Around 1 p.m., he said he heard noises in the attic and began shooting a Glock semiautomatic pistol into the ceiling of his South Avenue home in Roseland in what his wife has called a manic episode. Patricia DeSantis called 911 for help.

When officers arrived, DeSantis was not wearing a shirt, had nothing in his hands and initially complied with orders to get on the ground, his attorney said.

Patricia DeSantis testified that she told officers she had recovered the gun.

Officers never got the chance to pat him down to confirm that he didn't have a weapon because he jumped up suddenly and charged at them, according to police accounts. One officer fired a nonlethal projectile at DeSantis, striking him in the arm.

Testimony differed about the effect of the rubber bullet, but Celli said it didn't stop DeSantis.

Celli then fired his assault rifle, striking DeSantis once in the chest. Officers Travis Menke and Patricia Mann also fired their pistols immediately afterward, striking DeSantis at least once.

An eight-member San Francisco federal jury concluded that the shooting of DeSantis did not have a "legitimate law enforcement purpose." The verdict was a blow to city officials, who fully backed the actions of all six officers who responded to the 911 call and spent nearly five years trying to get the lawsuit thrown out.

The judge previously dismissed several parts of the lawsuit, including removing the city as a defendant in the case. Celli was held personally liable by the jury, but the city will pay any judgment upheld by the courts.

The DeSantis shooting was one of several in 2007 and 2008 involving Sonoma County law enforcement officers killing people in mental distress. Then-District Attorney Stephan Passalacqua cleared all officers of wrongdoing.
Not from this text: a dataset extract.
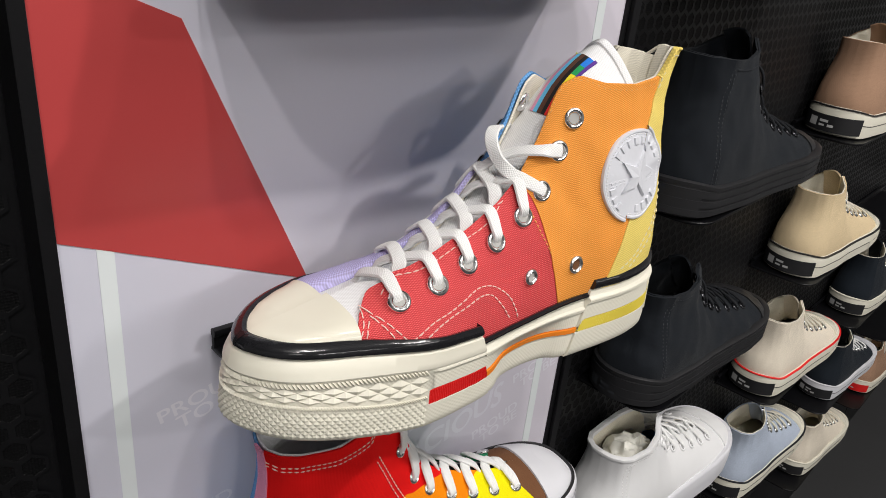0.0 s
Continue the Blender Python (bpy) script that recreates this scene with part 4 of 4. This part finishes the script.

The family of Jeremiah Chass, a 16-year-old Analy High School student who was shot seven times by sheriff's deputies after efforts to subdue him in his parents' minivan failed, settled their lawsuit with the county for $1.75 million.

In another case, 24-year-old mental health client Jesse Hamilton was shot by a Santa Rosa officer after failing to drop a butcher knife while approaching officers. The city was dropped from a federal lawsuit after it convinced a judge officers did not use excessive force.